Brian Doherty took note yesterday of an incident, caught on citizen video, of a U.S. marshal in South Gate, California, smashing the cell phone camera of another citizen who had been filming some police activity in her neighborhood.
Wondering why a U.S. marshal was part of this police sweep in the first place? Neighbors told ABC 7 there was a police sweep targeting members of the Mongol bike gang in South Gate. The U.S. Marshals recently spent six weeks working with law enforcement agencies across the country to track down arrest scores of wanted fugitives. That project ended early in April, but marshals regularly partner with police in anti-gang activities.

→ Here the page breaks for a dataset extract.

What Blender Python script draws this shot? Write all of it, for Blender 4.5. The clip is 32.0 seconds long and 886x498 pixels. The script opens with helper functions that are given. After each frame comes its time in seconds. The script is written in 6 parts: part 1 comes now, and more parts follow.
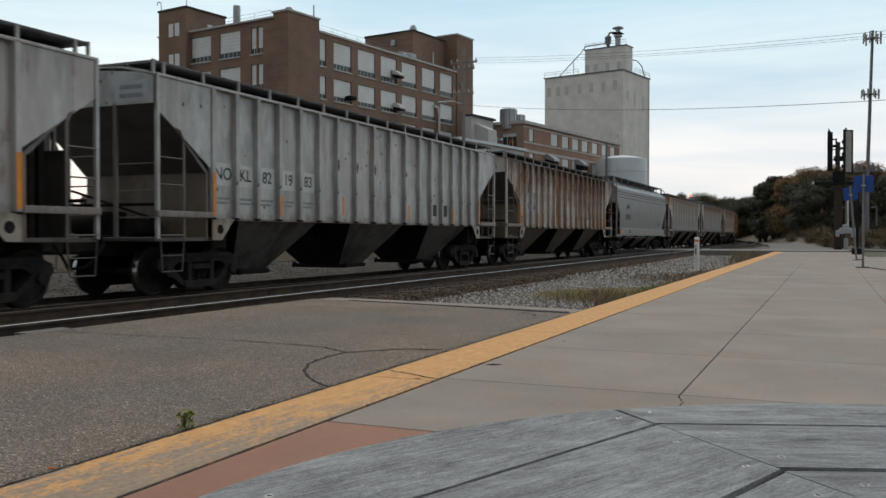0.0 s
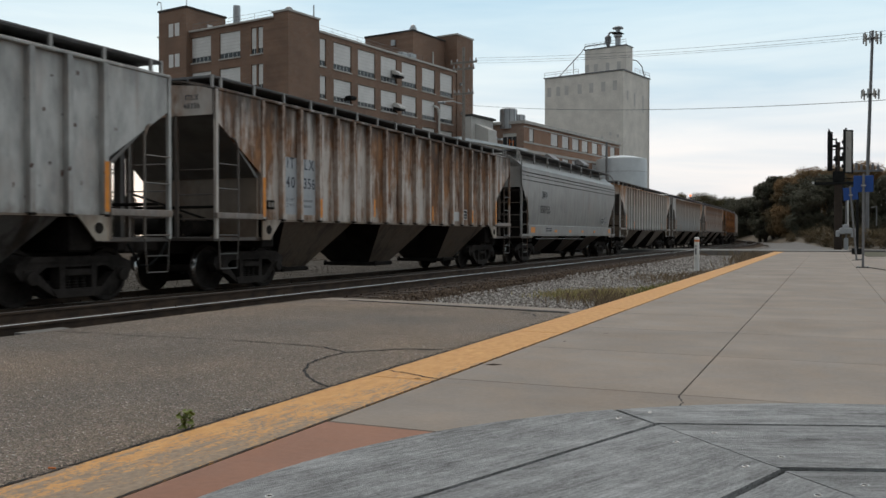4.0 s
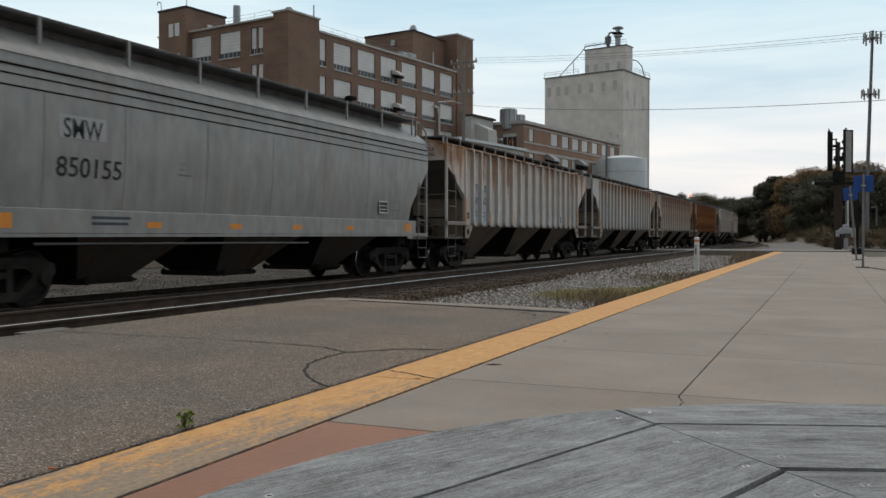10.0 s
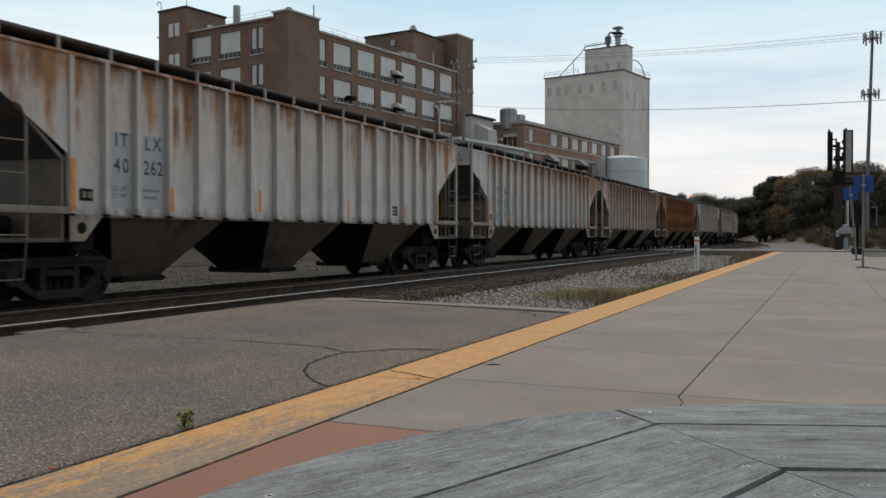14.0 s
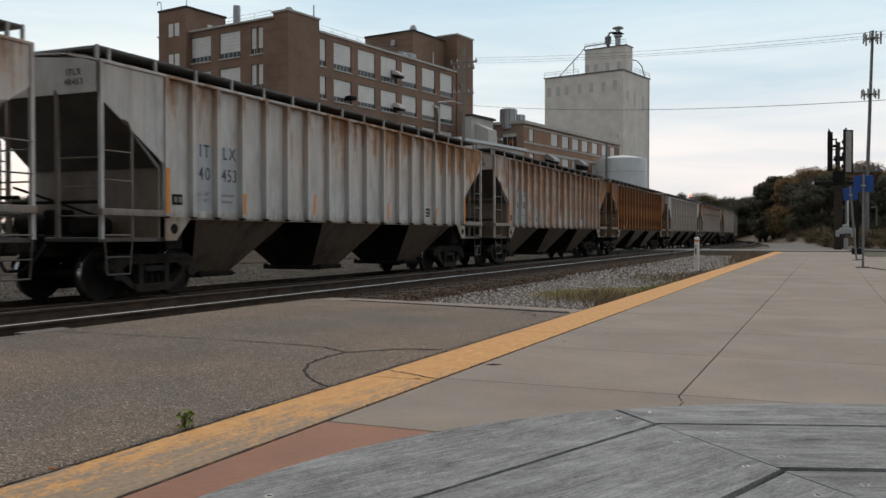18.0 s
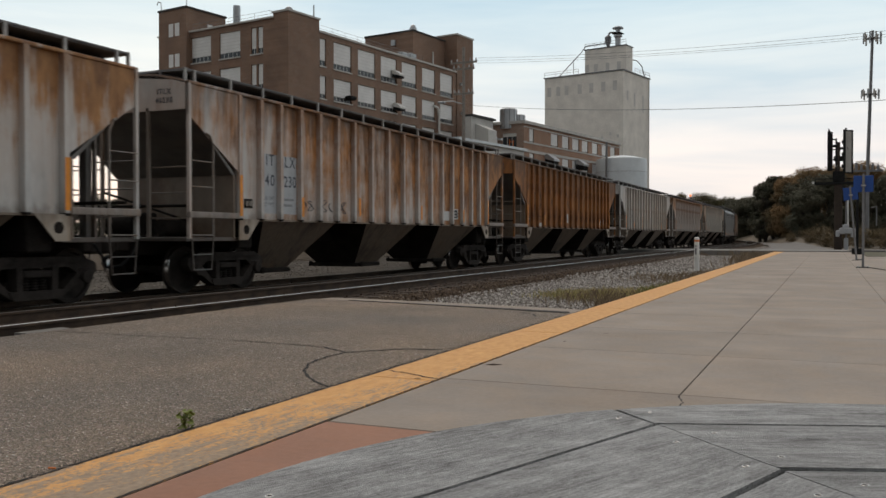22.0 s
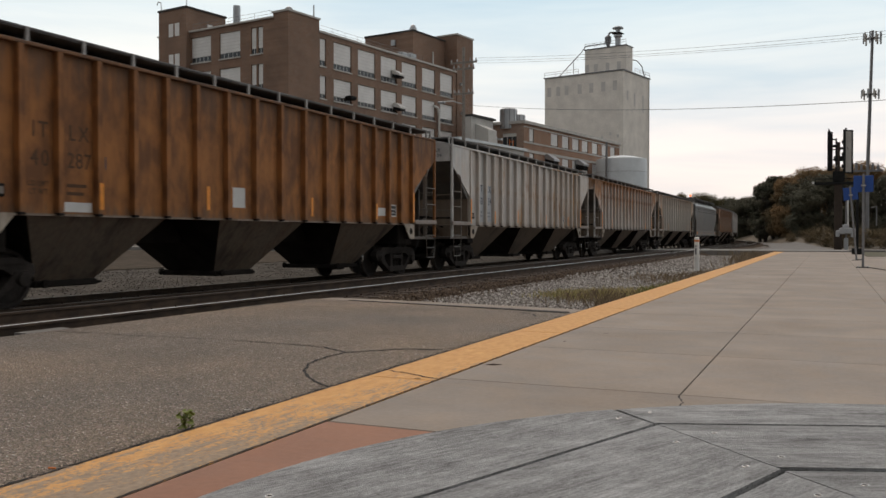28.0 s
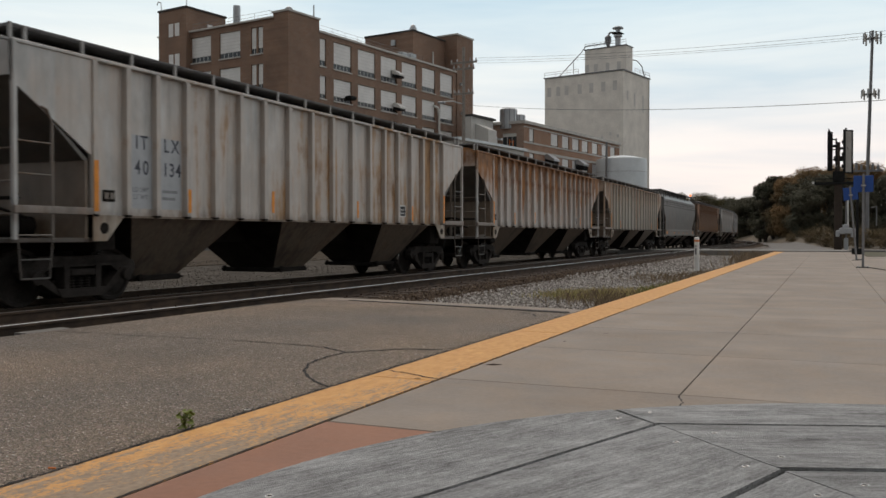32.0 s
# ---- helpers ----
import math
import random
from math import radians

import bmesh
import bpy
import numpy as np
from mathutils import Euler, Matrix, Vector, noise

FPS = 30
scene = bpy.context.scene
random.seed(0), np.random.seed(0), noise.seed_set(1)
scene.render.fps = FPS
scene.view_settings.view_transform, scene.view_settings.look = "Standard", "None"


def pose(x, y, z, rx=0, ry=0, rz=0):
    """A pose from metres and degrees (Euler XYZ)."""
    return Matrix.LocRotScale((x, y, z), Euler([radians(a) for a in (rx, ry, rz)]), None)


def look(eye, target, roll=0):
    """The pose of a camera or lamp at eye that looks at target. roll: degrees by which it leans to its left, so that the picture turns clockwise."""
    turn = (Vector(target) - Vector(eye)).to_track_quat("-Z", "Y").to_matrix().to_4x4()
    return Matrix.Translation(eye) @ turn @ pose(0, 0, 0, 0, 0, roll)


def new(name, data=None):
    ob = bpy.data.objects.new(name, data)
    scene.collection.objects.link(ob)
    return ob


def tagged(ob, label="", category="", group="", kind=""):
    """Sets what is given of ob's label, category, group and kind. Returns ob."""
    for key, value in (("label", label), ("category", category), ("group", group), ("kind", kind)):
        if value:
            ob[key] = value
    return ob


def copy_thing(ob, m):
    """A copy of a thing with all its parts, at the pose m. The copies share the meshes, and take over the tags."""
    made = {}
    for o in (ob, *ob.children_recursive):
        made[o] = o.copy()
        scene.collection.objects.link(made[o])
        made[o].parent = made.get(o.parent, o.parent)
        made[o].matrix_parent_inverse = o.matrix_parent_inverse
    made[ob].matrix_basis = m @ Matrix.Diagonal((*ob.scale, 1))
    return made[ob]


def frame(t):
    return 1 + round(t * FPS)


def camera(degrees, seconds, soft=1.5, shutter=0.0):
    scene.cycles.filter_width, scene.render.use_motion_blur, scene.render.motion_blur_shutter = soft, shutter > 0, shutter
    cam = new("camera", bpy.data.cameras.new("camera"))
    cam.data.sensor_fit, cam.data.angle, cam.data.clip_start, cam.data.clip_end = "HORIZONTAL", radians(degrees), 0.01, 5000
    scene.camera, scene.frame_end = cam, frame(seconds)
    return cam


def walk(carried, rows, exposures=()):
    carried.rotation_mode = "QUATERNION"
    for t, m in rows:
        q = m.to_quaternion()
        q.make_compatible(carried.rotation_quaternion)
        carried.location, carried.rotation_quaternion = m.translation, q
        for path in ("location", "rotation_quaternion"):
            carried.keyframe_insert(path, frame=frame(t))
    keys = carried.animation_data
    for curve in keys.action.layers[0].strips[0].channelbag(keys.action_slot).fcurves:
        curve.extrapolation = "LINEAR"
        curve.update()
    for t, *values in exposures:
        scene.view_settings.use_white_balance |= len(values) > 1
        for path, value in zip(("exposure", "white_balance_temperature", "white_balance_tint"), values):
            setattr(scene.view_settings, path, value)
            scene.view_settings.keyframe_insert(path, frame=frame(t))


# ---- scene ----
# The place: a freight train of covered hoppers passes a station platform; y runs along the track, x across it.
CAM_HEIGHT = 1.017
cam = camera(53.37, 32.0, soft=1.52, shutter=0.4)
CAM_POSE = pose(0, 0, CAM_HEIGHT, 90 - 0.888, 0, 23.6)
# the camera's automatic white balance wanders a little: seconds, stops, kelvin, tint
BALANCE = [(0, 0.04, 6300, 9.1), (2, 0.04, 6330, 10.1), (6, 0.04, 6370, 9.5), (8, 0.04, 6300, 9.1), (9, 0.03, 6650, 11.8), (10, 0.03, 6370, 9.5),
           (12, 0.02, 6350, 9.8), (14, 0.02, 6330, 10.1), (17, 0.04, 6370, 11.1), (18, 0.02, 6530, 12.0), (19, 0.03, 6730, 13.9), (20, 0.04, 6490, 10.1),
           (21, 0.04, 6340, 8.5), (22, 0.04, 6770, 13.2), (23, 0.06, 6590, 11.1), (24, 0.1, 6450, 9.9), (25, 0.1, 6410, 10.5), (28, 0.1, 6940, 15.7),
           (29, 0.11, 6410, 10.5), (30, 0.06, 6470, 9.6), (31, 0.05, 6200, 6.0), (32, 0.06, 6810, 14.3)]
walk(cam, [(0.0, CAM_POSE), (32.0, CAM_POSE)], BALANCE)

# ---- world, sun, exposure ----
scene.view_settings.exposure = 0.0


def make_world():
    world = bpy.data.worlds.new("dusk_overcast")
    scene.world = world
    world.use_nodes = True
    nt = world.node_tree
    nt.nodes.clear()
    add = nt.nodes.new
    link = nt.links.new
    tc = add("ShaderNodeTexCoord")
    sep = add("ShaderNodeSeparateXYZ")
    link(tc.outputs["Generated"], sep.inputs[0])
    ramp = add("ShaderNodeValToRGB")
    stops = [(0.0, (0.75, 0.71, 0.69)), (0.04, (0.92, 0.885, 0.87)), (0.10, (0.90, 0.905, 0.905)), (0.17, (0.76, 0.87, 0.91)),
             (0.27, (0.60, 0.80, 0.90)), (0.55, (0.88, 0.91, 0.92)), (1.0, (1.02, 0.97, 0.92))]
    while len(ramp.color_ramp.elements) < len(stops):
        ramp.color_ramp.elements.new(0.5)
    for e, (p, c) in zip(ramp.color_ramp.elements, stops):
        e.position, e.color = p, (*c, 1)
    link(sep.outputs[2], ramp.inputs[0])
    mp = add("ShaderNodeMapping")
    mp.inputs["Scale"].default_value = (1.5, 1.5, 13.0)
    link(tc.outputs["Generated"], mp.inputs[0])
    nz = add("ShaderNodeTexNoise")
    nz.inputs["Scale"].default_value, nz.inputs["Detail"].default_value = 2.2, 5
    nz.inputs["Distortion"].default_value = 0.4
    link(mp.outputs[0], nz.inputs["Vector"])
    cl = add("ShaderNodeValToRGB")
    cl.color_ramp.elements[0].position, cl.color_ramp.elements[0].color = 0.32, (0.83, 0.90, 0.955, 1)
    cl.color_ramp.elements[1].position, cl.color_ramp.elements[1].color = 0.66, (1.10, 1.065, 1.04, 1)
    link(nz.outputs[0], cl.inputs[0])
    mul = add("ShaderNodeMix")
    mul.data_type, mul.blend_type = "RGBA", "MULTIPLY"
    mul.inputs[0].default_value = 1.0
    link(ramp.outputs[0], mul.inputs[6])
    link(cl.outputs[0], mul.inputs[7])
    # the clouds are brighter towards the sunset, behind the train, and dimmer away from it
    dot = add("ShaderNodeVectorMath")
    dot.operation = "DOT_PRODUCT"
    link(tc.outputs["Generated"], dot.inputs[0])
    dot.inputs[1].default_value = (-0.34, 0.88, 0.30)
    side = add("ShaderNodeMapRange")
    side.interpolation_type = "SMOOTHSTEP"
    side.inputs[1].default_value, side.inputs[2].default_value = -0.75, 0.55
    side.inputs[3].default_value, side.inputs[4].default_value = 0.34, 1.0
    link(dot.outputs["Value"], side.inputs[0])
    dim = add("ShaderNodeVectorMath")
    dim.operation = "SCALE"
    link(mul.outputs[2], dim.inputs[0])
    link(side.outputs[0], dim.inputs["Scale"])
    sky = add("ShaderNodeTexSky")
    sky.sky_type, sky.sun_disc = "NISHITA", False
    sky.sun_elevation, sky.sun_rotation = radians(9), radians(SUN_AZIMUTH)
    bg1, bg2 = add("ShaderNodeBackground"), add("ShaderNodeBackground")
    link(dim.outputs[0], bg1.inputs[0])
    bg1.inputs[1].default_value = 1.05
    link(sky.outputs[0], bg2.inputs[0])
    bg2.inputs[1].default_value = 0.05
    mix = add("ShaderNodeMixShader")
    mix.inputs[0].default_value = 0.12
    link(bg1.outputs[0], mix.inputs[1])
    link(bg2.outputs[0], mix.inputs[2])
    out = add("ShaderNodeOutputWorld")
    link(mix.outputs[0], out.inputs[0])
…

Still, there's more. Partnering with federal law enforcement allows South Gate's police to turn to the Department of Justice's Equitable Sharing Program for assistance in seizing and keeping assets from these raids. And South Gate does so—a lot.
A new report put out by the Drug Policy Alliance earlier this week highlighted a handful of small municipalities in Southern California who draw in asset forfeiture dollars seemingly far out of proportion to their size. South Gate is one of those cities. South Gate, situated just south of Los Angeles, has a population of less than 100,000 people, but has collected more than $7.6 million in revenue using the federal Equitable Sharing Fund between 2006 and 2013. They're ranked sixth in the state in per capita forfeiture revenue. They've received more seized funds through the federal forfeiture system during that timeframe than San Francisco (population: 800,000).
When report author Jonah Engle contacted South Gate about this trend, a senior member of the police department told him they've "always had an emphasis on drug enforcement; there is so much drugs here" and that they "dedicate an unusual amount of people to narcotics enforcement."
Well, sort of. South Gate's police force has been cut from 144 to 117 between 2009 and 2012. But South Gate increased the number of personnel devoted to asset seizure efforts by two. South Gate also, according to Engle's report, anticipates future forfeiture revenue in the budgeting process, which Department of Justice rules forbid. No wonder there's an "unusual amount" of people attached to this process—they need to make all these busts in order for the budget to add up.
And it also explains why they would need to turn to the feds instead of using California's asset forfeiture system. California only allows local law enforcement agencies to keep 65 percent of what they seize. The federal sharing program lets agencies keep 80 percent.
It's also worth noting, separately, how the U.S. marshal's effort to censor a citizen's recording was foiled by yet another citizen recording. Citizen countersurveillance of police activity is increasing and law enforcement needs to get used to it.